Revelation 1:1-4, 2:1-5, Psalm 1:1-4, 6, Luke 18:35-43

Well I suspect most of you recognize that we are close to the end of the liturgical Church year. Next Sunday is the celebration of Christ the King and then we start over with Advent. As the Church year comes to an end we hear all these stories about the end of the world and the dire signs that lead up to it. Today’s first reading is in this vein since it comes from the book of Revelation which talks almost exclusively about the end of time and the coming of Christ’s Kingdom.

My sense of today’s readings is that we will always need the help of God to see what we need to do. On our own we go astray but if we keep trying, God will reveal what we thought was hidden.

First of all, as I’m sure you know, the book of Revelation is not intended as prophesy about how the world will end. The writer uses a style known as apocalyptic to strengthen people who are afraid of what is going on at the moment and to encourage a certain way of living. In today’s language he’s trying to scare people straight. We are reading the very beginning of the book and the author is giving corrective instruction to one community of believers. The Ephesians have been steadfast in their faith and have avoided being led astray by false teachers but they have one crucial problem, they have lost the love they had at first. So John says they need to repent and do the works they used to do.

This is a great example of how we can get lost along the way. We start out with great intentions to do good and make the world a better place. But we get so caught up in the task before us that we lose the very thing that brought us to the work. We can’t afford to let the work overpower the love that prompts us in the first place. To accomplish what is truly important we have to stay focused on our source. A close, loving relationship with God only happens with persistence and trust.

This is where the story of the blind man of Jericho comes in. The blind man is the perfect example of persistence and trust. When he first calls out to Jesus for help the crowd tries to quiet him. His response is to call out all the louder so that Jesus will hear him. Once he is brought to Jesus, he is asked what he would like Jesus to do for him. Here again, he does not hesitate or go halfway. He says exactly what his need is, he wants to see. Jesus heals him because of his faith, his trust and persistence.

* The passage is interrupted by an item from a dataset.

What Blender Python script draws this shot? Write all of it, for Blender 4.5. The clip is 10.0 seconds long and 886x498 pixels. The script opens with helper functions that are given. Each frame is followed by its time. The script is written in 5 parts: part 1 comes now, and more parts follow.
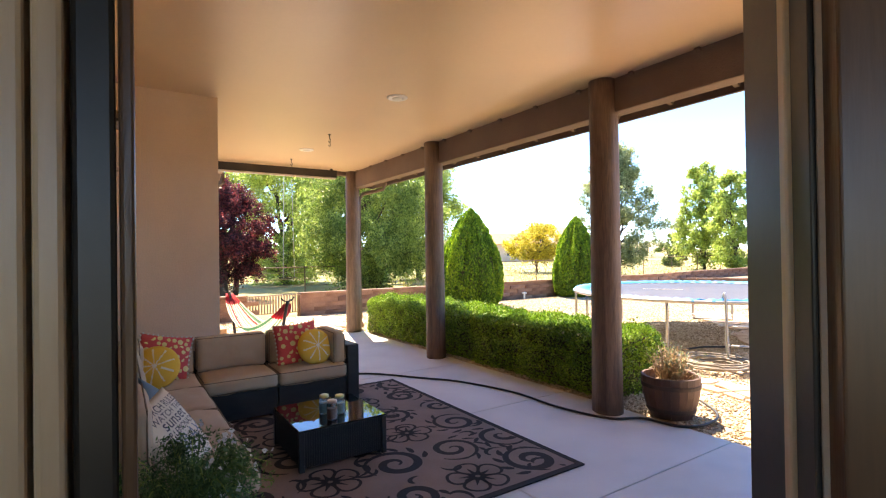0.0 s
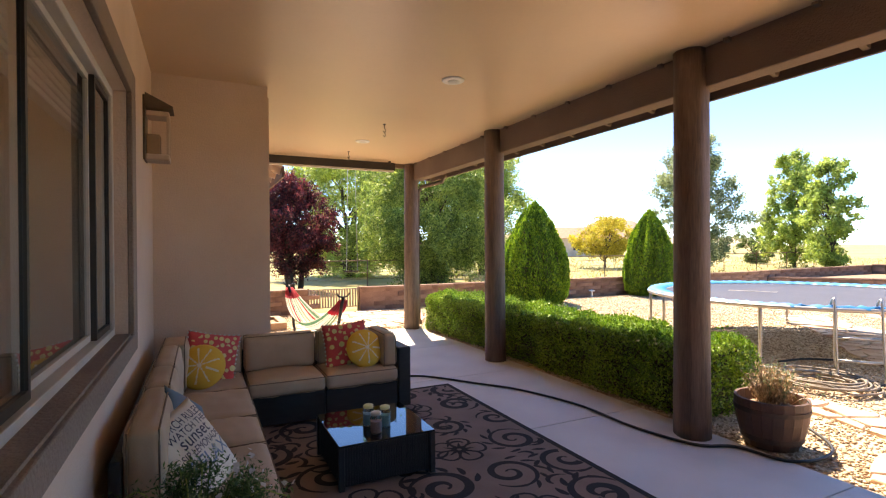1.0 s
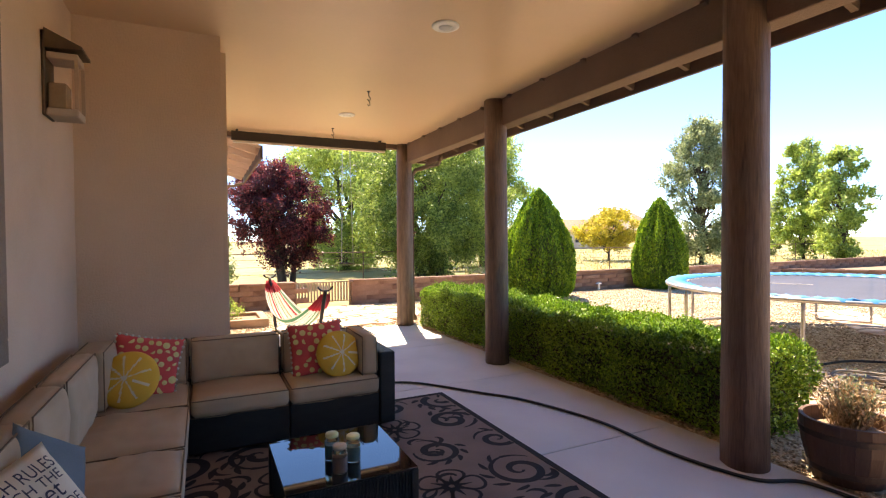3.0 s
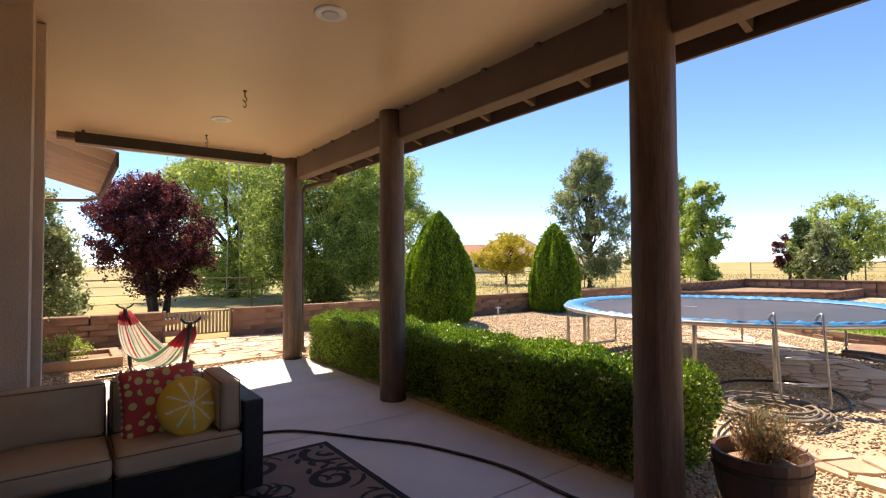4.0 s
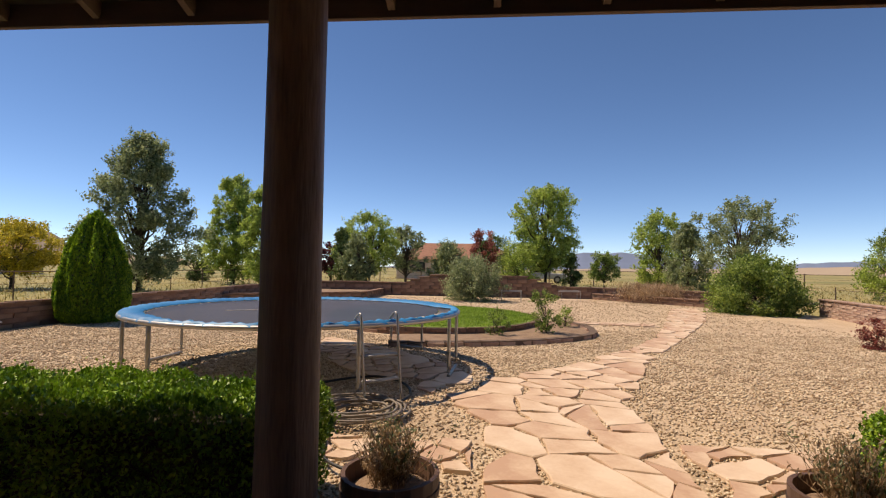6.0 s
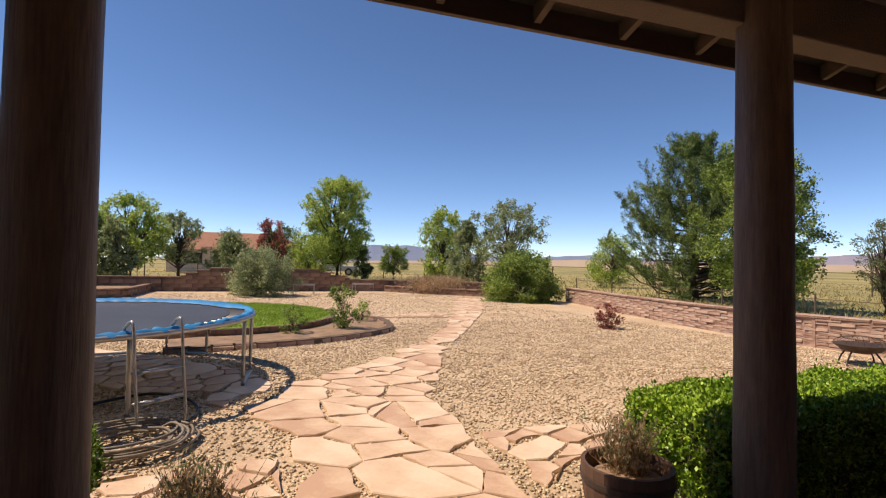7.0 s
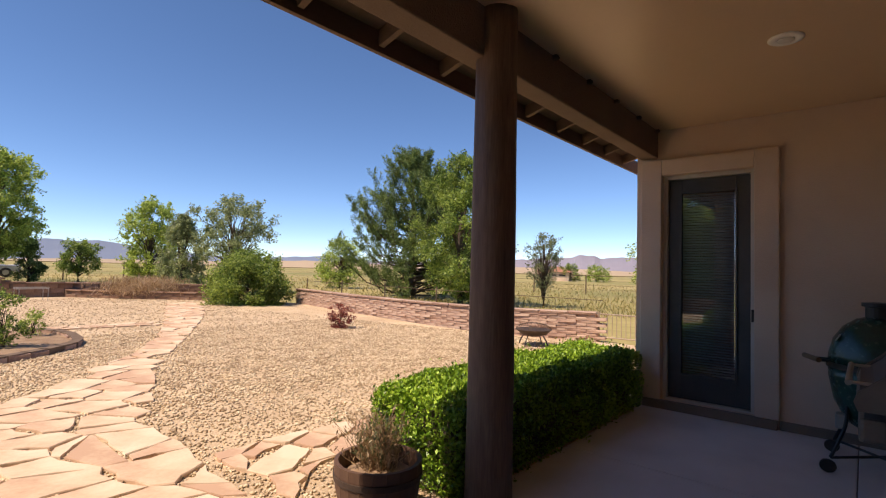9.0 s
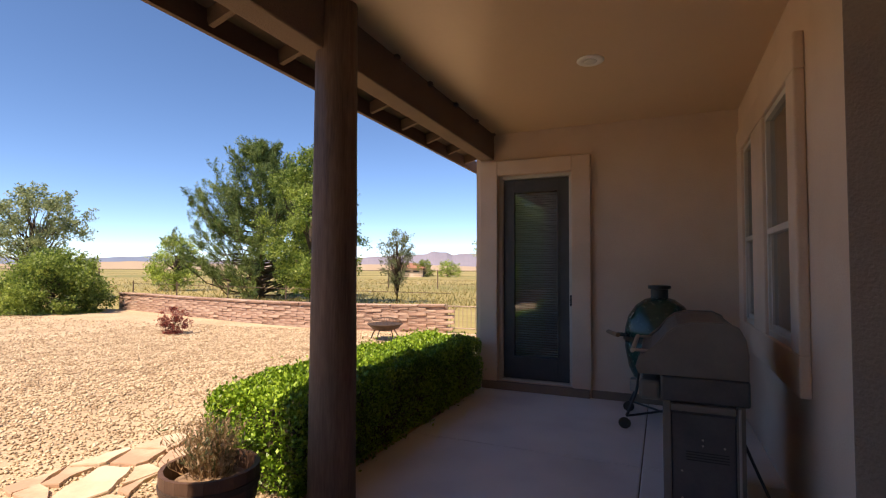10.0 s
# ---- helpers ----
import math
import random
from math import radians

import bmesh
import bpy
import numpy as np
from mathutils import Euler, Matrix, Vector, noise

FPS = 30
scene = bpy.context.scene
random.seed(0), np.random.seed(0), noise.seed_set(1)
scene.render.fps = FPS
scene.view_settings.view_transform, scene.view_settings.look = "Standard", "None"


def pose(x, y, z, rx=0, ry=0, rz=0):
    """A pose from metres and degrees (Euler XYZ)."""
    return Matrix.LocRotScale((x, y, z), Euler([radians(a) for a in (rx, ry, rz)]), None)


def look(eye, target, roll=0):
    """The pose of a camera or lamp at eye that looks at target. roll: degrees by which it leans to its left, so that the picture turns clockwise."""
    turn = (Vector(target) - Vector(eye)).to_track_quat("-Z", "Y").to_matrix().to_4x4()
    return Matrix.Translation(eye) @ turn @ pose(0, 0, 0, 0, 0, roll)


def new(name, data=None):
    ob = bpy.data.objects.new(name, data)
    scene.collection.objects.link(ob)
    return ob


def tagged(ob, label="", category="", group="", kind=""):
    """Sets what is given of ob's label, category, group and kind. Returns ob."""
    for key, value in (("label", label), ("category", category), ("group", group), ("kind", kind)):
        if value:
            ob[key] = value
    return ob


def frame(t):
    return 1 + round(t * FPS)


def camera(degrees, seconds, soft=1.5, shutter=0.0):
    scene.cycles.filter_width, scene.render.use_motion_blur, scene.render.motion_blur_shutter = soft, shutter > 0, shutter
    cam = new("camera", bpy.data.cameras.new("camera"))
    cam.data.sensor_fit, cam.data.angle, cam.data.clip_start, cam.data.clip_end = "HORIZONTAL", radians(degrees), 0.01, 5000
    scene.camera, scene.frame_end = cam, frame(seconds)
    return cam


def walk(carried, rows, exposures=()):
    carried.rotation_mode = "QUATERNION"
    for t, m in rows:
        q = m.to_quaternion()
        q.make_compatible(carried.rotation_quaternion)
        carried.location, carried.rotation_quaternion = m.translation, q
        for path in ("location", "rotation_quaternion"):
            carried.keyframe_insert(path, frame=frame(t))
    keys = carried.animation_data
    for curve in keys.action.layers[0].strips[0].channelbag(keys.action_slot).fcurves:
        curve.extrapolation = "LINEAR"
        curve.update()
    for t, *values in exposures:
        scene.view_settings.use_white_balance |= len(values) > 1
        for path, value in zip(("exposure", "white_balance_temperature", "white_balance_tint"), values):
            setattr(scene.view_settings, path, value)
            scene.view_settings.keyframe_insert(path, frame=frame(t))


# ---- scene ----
cam = camera(83.3, 10.0, soft=1.2)
PATH = [
    (0, (1.039, 0.911, 1.429), (2.134, 2.584, 1.443), -0.8),
    (0.5, (1.163, 1.073, 1.448), (2.177, 2.797, 1.456), -0.6),
    (1, (1.296, 1.225, 1.457), (2.169, 3.025, 1.448), -0.4),
    (1.5, (1.387, 1.377, 1.444), (2.18, 3.213, 1.42), -0.3),
    (2, (1.456, 1.559, 1.421), (2.238, 3.4, 1.388), -0.3),
    (3.5, (1.864, 2.091, 1.378), (2.861, 3.825, 1.363), -0.4),
    (4, (2.023, 2.305, 1.368), (3.228, 3.9, 1.427), -0.4),
    (4.5, (2.197, 2.498, 1.356), (3.676, 3.839, 1.471), -0.5),
    (5, (2.357, 2.693, 1.348), (4.053, 3.747, 1.45), 0.6),
    (5.5, (2.506, 2.878, 1.312), (4.407, 3.495, 1.392), 0.9),
    (6.8, (2.772, 3.148, 1.386), (4.71, 2.655, 1.452), 1.0),
    (7, (2.826, 3.179, 1.389), (4.715, 2.526, 1.445), 1.1),
    (7.5, (2.941, 3.208, 1.378), (4.676, 2.213, 1.408), 1.5),
    (8, (3.0, 3.223, 1.382), (4.603, 2.028, 1.416), 1.7),
    (8.5, (3.009, 3.242, 1.384), (4.48, 1.889, 1.45), 1.4),
    (9, (3.0, 3.256, 1.38), (4.293, 1.732, 1.464), 1.5),
    (9.5, (2.952, 3.267, 1.37), (4.042, 1.592, 1.457), 0.9),
    (10, (2.902, 3.257, 1.354), (3.708, 1.428, 1.436), 0.3),
]
EXPO = [(0.0, 2.65, 8300, 15), (0.4, 2.2, 8500, 16), (1.0, 2.2, 8400, 17), (2.0, 2.3, 8400, 17), (3.5, 2.05, 8500, 18), (4.2, 1.0, 8500, 19), (4.6, 0.58, 8800, 18), (5.0, 0.36, 8900, 18), (5.7, 0.22, 8600, 18), (7.0, 0.38, 8200, 19), (8.5, 0.45, 8100, 19), (10.0, 0.9, 8600, 20)]
walk(cam, [(t, look(eye, target, roll)) for t, eye, target, roll in PATH], EXPO)

# ---- world and sun ----
SUN = Vector((0.18, 0.62, 1.0)).normalized()
world = bpy.data.worlds.new("world")
scene.world = world
world.use_nodes = True
wn, wl = world.node_tree.nodes, world.node_tree.links
wn.clear()
sky = wn.new("ShaderNodeTexSky")
sky.sky_type, sky.sun_disc = "NISHITA", False
sky.sun_elevation, sky.sun_rotation = math.asin(SUN.z), math.atan2(SUN.x, SUN.y)
sky.altitude, sky.air_density, sky.dust_density, sky.ozone_density = 1500, 0.62, 0.0, 5.0
back = wn.new("ShaderNodeBackground")
back.inputs["Strength"].default_value = 0.15
hue = wn.new("ShaderNodeHueSaturation")
hue.inputs["Saturation"].default_value = 1.13
wl.new(sky.outputs[0], hue.inputs["Color"])
wl.new(hue.outputs[0], back.inputs["Color"])
wl.new(back.outputs[0], wn.new("ShaderNodeOutputWorld").inputs[0])
sun = new("sun", bpy.data.lights.new("sun", "SUN"))
sun.data.energy, sun.data.angle, sun.data.color = 3.9, radians(0.53), (1.0, 0.94, 0.84)
sun.matrix_world = look(SUN * 50, (0, 0, 0))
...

We need to be able to trust like that. To ask for what really needs healing. Too often, I believe, we are afraid to say what our deepest desire is because we don’t want to be disappointed. We’re afraid God isn’t going to be there for us and perhaps we’re afraid of what change might bring. Let us remember how throughout the Bible God responds to the poor, the outcast and the widow. At least part of the point of those stories is that when we need it most, when we feel lost, forgotten, abandoned that is when God is most likely to be there to lift us up, to heal what is broken in us and provide a lift that is likely to be surprising. Because we don’t always see the patterns we have adopted, the defenses we’ve built to protect what should be shared. In times when we recognize our own need, when we trust that God is the only real answer, that is the time we need to ask for exactly what is missing. To call out and know God will put us back in touch with what we need restoring our peace and the love that is most important to our life.